Thursday, June 21, 2012

Solstice

Yesterday was the summer solstice, sometimes referred to as longest day of the year, because it is the day we experience the most daylight during the year. That got me thinking. In 2011, the summer solstice was on June 21. On the 19th, when Mother died, the total time of daylight was 15 hours, 36 minutes and 46 seconds. This is only 8 seconds less daylight than we had on the summer solstice. When Mother died, it hit me that the date was Danielle's half birthday. Dani was born on Dec 19, 1996. In 1996, the winter solstice, or shortest day of the year was Dec 21. The day Danielle was born, we only had 8 hours, 46 minutes and 16 seconds of daylight. This was only 8 seconds more than the winter solstice.
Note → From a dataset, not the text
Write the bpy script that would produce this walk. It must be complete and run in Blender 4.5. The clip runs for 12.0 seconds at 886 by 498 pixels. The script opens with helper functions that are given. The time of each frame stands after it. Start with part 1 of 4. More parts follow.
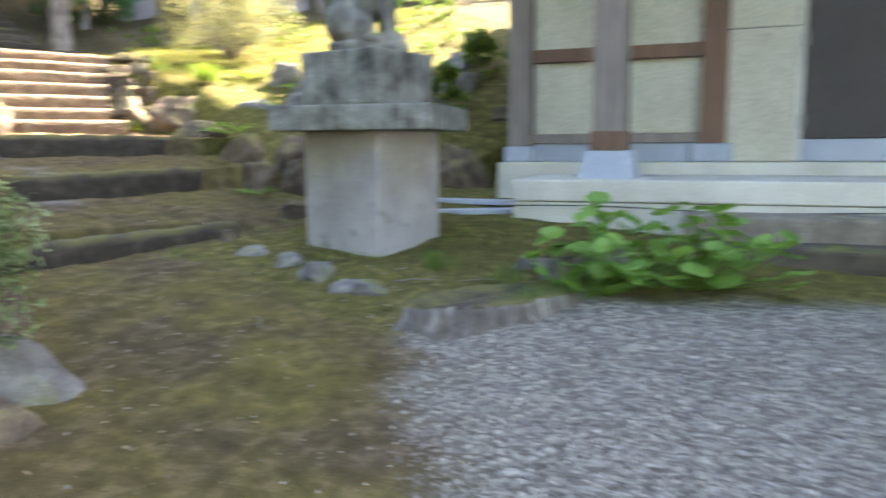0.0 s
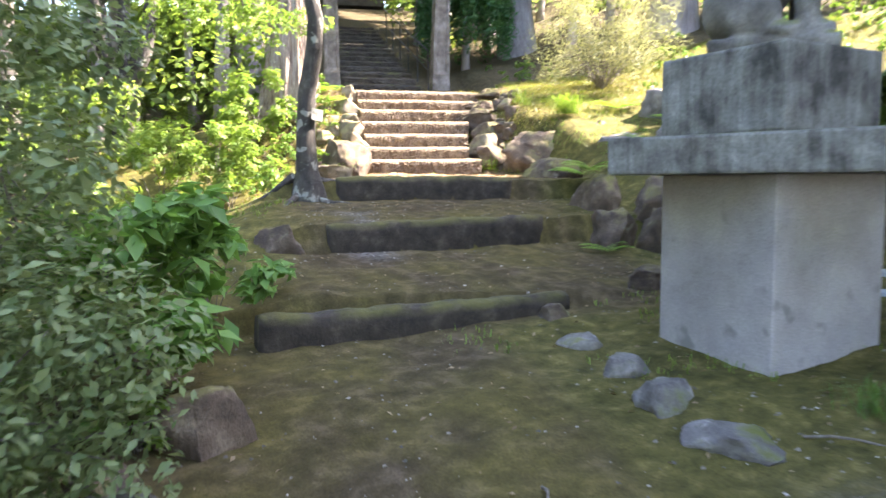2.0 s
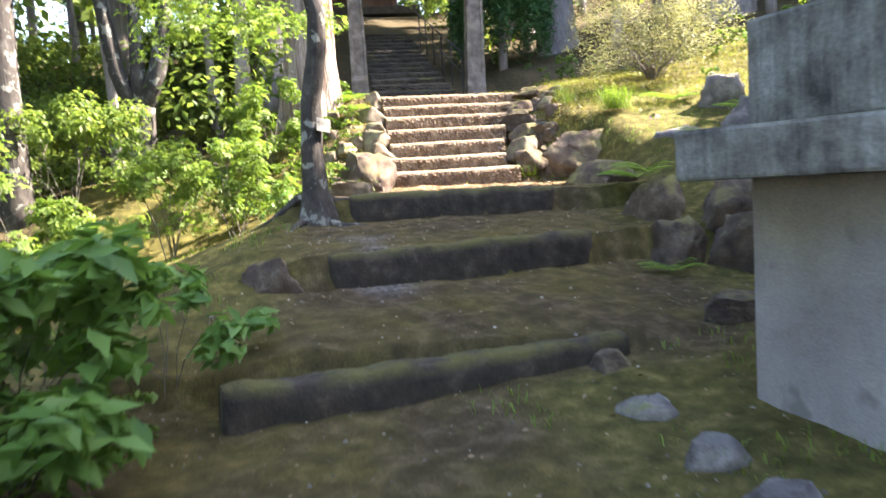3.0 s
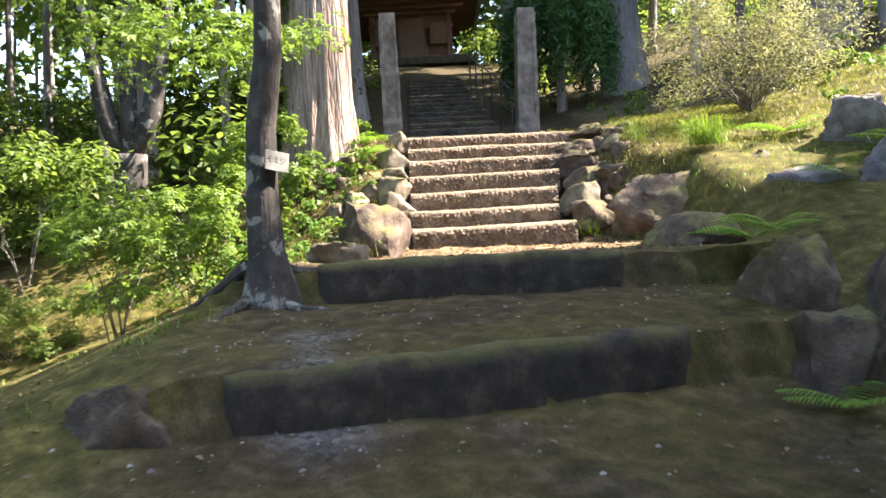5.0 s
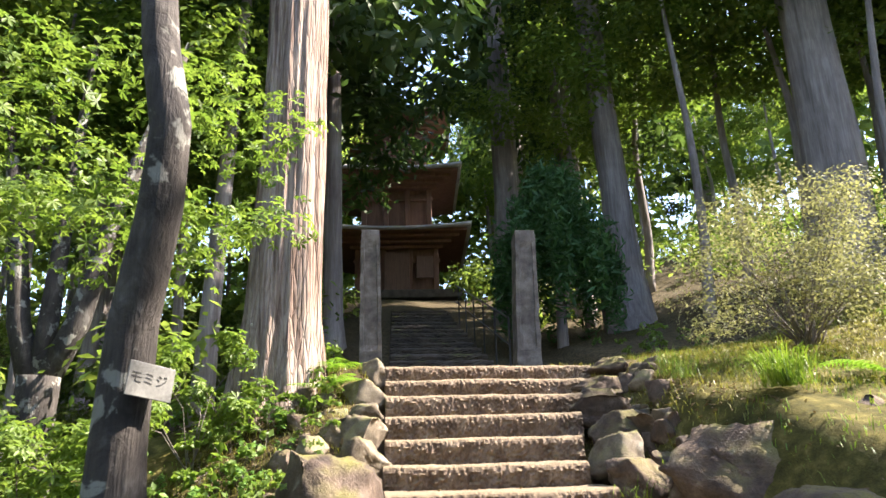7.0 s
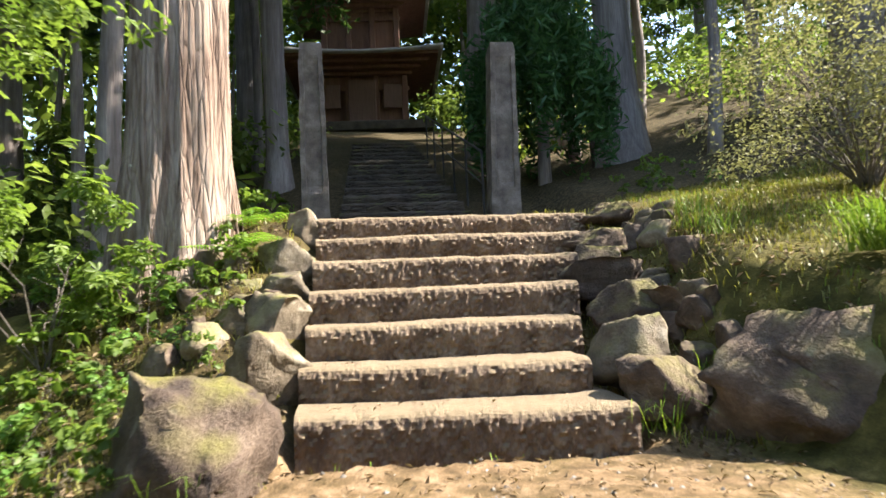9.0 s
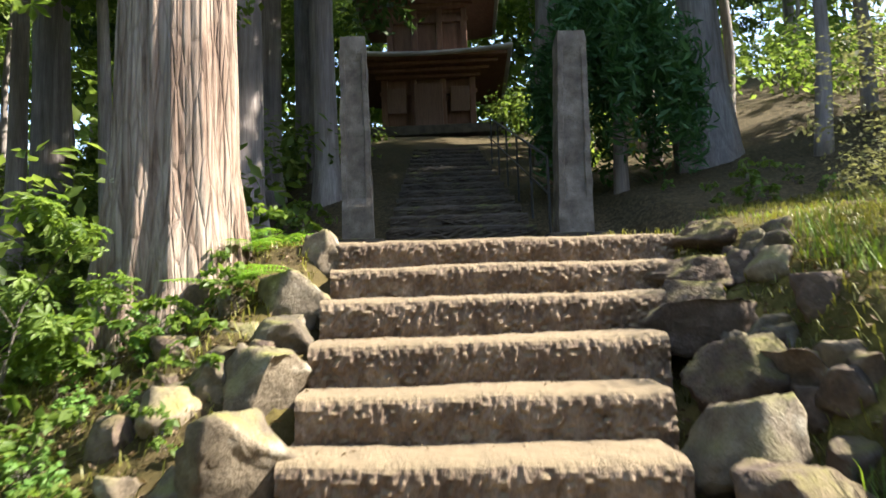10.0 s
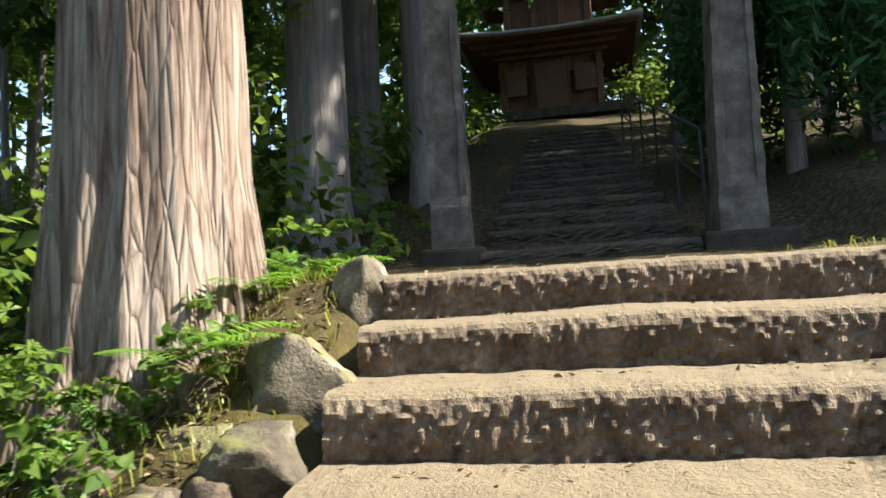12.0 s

It is quite ironic to me that Danielle was born just shy of the shortest day of the year and Mother died just shy of the longest day of the year. It seems it should have been the other way around. Try telling a woman (me) who was in labor for 35 hours and then ended up having a c-section that it's the shortest day of the year. No matter how little daylight there was that day (or rather days), it was anything but the shortest day for me. All I wanted was to finally meet my baby. (Well, that and to have the pain of labor end!)  In the same sense, tell a woman (me again) whose mother is dying, that because it's the summer solstice, it is the longest day of the year. When you know that every second counts and every breath could be her last, it feels like the day is speeding by. Her sunset was coming all too fast, regardless of how much daylight there was that day.

Now in reality, I know that there are 24 hours in day, every day, regardless of the amount of daylight. I looked up the word solstice and what I found intrigued me. The word comes from the combination of two Latin words that basically mean "sun" and "stand still". Here is what I read: "For a few days before and after the solstice the change in position of the sunrise is so slight that the sun appears to stop or stand still for a few days..."

For a brand new mom looking at her baby, time does seem to stand still. It is a moment so incredible, so breath taking that everything else around you fades into the background. All you can focus on is that little miraculous bundle. Even if there was less daylight that day than on any other day of the year, it made no difference to me. There could be no sunlight brighter than looking at my sweet little baby.

In the same way and yet so incredibly different, time also seems to stand still when you lose a loved one. When Mother died, nothing else mattered. I couldn't focus on anything beyond the devastating loss I felt. The daily routine around me faded into the background. No matter how many hours of daylight there were, I was consumed in the darkness of grief. I remember for weeks, maybe months, after Mother's death that I could be outside in the sunshine and yet nothing appeared as bright to me as usual.

Still, there are 24 hours in a day. The sun shines as brightly as ever. I know it is all about perspective, all about how I choose to look at things. Instead of thinking about what I lost the day Mother died, I should focus on what she gained. Then it makes more sense that she died near the summer solstice. Her soul is in Heaven for eternity, where God's light is never ending. Maybe instead of referring to June 19, 2011 as Mother's death date, I should call that day her "summer soul-stice".